Some records
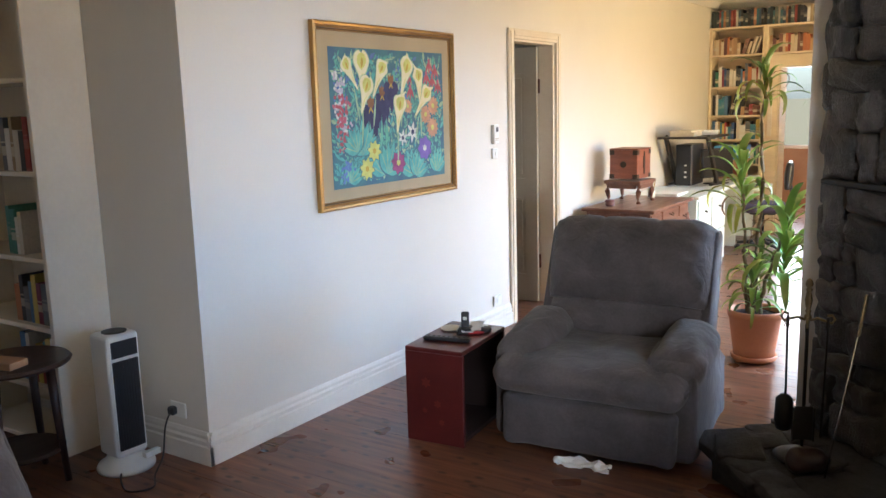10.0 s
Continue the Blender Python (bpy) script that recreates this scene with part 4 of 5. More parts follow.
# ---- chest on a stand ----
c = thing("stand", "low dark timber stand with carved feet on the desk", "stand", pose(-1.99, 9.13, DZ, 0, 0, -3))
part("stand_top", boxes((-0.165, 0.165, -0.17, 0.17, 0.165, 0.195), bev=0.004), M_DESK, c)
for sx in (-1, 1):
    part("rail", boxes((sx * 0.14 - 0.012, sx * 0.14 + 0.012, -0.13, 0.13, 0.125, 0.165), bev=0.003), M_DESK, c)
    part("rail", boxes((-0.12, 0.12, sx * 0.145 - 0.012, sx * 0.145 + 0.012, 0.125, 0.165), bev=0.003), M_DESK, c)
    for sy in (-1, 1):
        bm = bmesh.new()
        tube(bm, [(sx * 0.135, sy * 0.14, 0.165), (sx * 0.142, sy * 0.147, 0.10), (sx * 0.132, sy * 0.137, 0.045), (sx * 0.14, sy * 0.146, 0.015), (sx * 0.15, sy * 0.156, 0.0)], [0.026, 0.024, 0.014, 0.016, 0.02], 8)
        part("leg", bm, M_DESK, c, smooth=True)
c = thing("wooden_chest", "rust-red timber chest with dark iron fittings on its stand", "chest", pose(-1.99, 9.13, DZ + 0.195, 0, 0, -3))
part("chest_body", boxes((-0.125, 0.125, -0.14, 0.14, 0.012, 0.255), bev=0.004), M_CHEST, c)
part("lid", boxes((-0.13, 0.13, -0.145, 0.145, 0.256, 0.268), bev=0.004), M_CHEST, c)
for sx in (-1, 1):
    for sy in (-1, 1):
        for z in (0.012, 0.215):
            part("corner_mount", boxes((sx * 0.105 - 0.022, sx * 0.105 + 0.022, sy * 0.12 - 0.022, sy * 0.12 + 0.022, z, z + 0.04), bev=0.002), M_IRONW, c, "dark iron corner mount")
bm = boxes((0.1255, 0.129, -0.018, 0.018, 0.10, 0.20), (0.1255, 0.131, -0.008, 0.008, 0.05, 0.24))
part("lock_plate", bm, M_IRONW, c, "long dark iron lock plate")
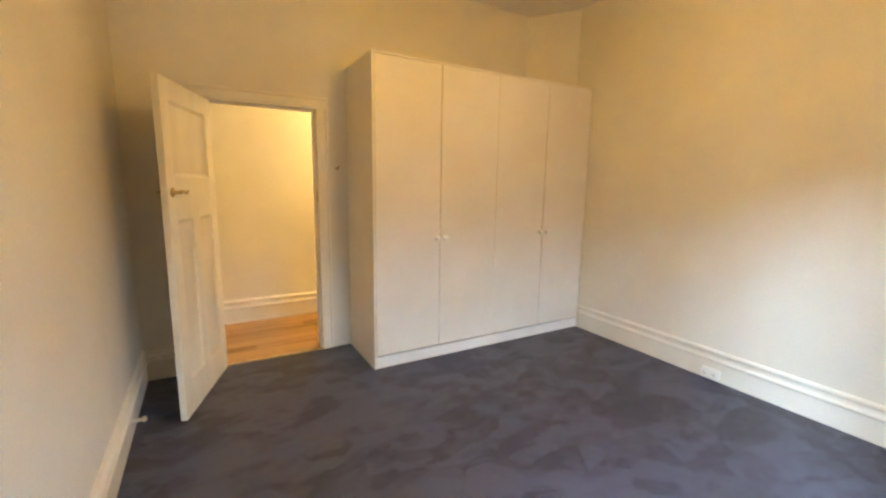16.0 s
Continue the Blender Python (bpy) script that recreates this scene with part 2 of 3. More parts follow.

Exercise details
Please write out all the data again word for word, but not the pictures.

Solution for this problem
10.0 s
Continue the Blender Python (bpy) script that recreates this scene with part 4 of 5. More parts follow.
# ---- chest on a stand ----
c = thing("stand", "low dark timber stand with carved feet on the desk", "stand", pose(-1.99, 9.13, DZ, 0, 0, -3))
part("stand_top", boxes((-0.165, 0.165, -0.17, 0.17, 0.165, 0.195), bev=0.004), M_DESK, c)
for sx in (-1, 1):
    part("rail", boxes((sx * 0.14 - 0.012, sx * 0.14 + 0.012, -0.13, 0.13, 0.125, 0.165), bev=0.003), M_DESK, c)
    part("rail", boxes((-0.12, 0.12, sx * 0.145 - 0.012, sx * 0.145 + 0.012, 0.125, 0.165), bev=0.003), M_DESK, c)
    for sy in (-1, 1):
        bm = bmesh.new()
        tube(bm, [(sx * 0.135, sy * 0.14, 0.165), (sx * 0.142, sy * 0.147, 0.10), (sx * 0.132, sy * 0.137, 0.045), (sx * 0.14, sy * 0.146, 0.015), (sx * 0.15, sy * 0.156, 0.0)], [0.026, 0.024, 0.014, 0.016, 0.02], 8)
        part("leg", bm, M_DESK, c, smooth=True)
c = thing("wooden_chest", "rust-red timber chest with dark iron fittings on its stand", "chest", pose(-1.99, 9.13, DZ + 0.195, 0, 0, -3))
part("chest_body", boxes((-0.125, 0.125, -0.14, 0.14, 0.012, 0.255), bev=0.004), M_CHEST, c)
part("lid", boxes((-0.13, 0.13, -0.145, 0.145, 0.256, 0.268), bev=0.004), M_CHEST, c)
for sx in (-1, 1):
    for sy in (-1, 1):
        for z in (0.012, 0.215):
            part("corner_mount", boxes((sx * 0.105 - 0.022, sx * 0.105 + 0.022, sy * 0.12 - 0.022, sy * 0.12 + 0.022, z, z + 0.04), bev=0.002), M_IRONW, c, "dark iron corner mount")
bm = boxes((0.1255, 0.129, -0.018, 0.018, 0.10, 0.20), (0.1255, 0.131, -0.008, 0.008, 0.05, 0.24))
part("lock_plate", bm, M_IRONW, c, "long dark iron lock plate")
16.0 s
Continue the Blender Python (bpy) script that recreates this scene with part 2 of 3. More parts follow.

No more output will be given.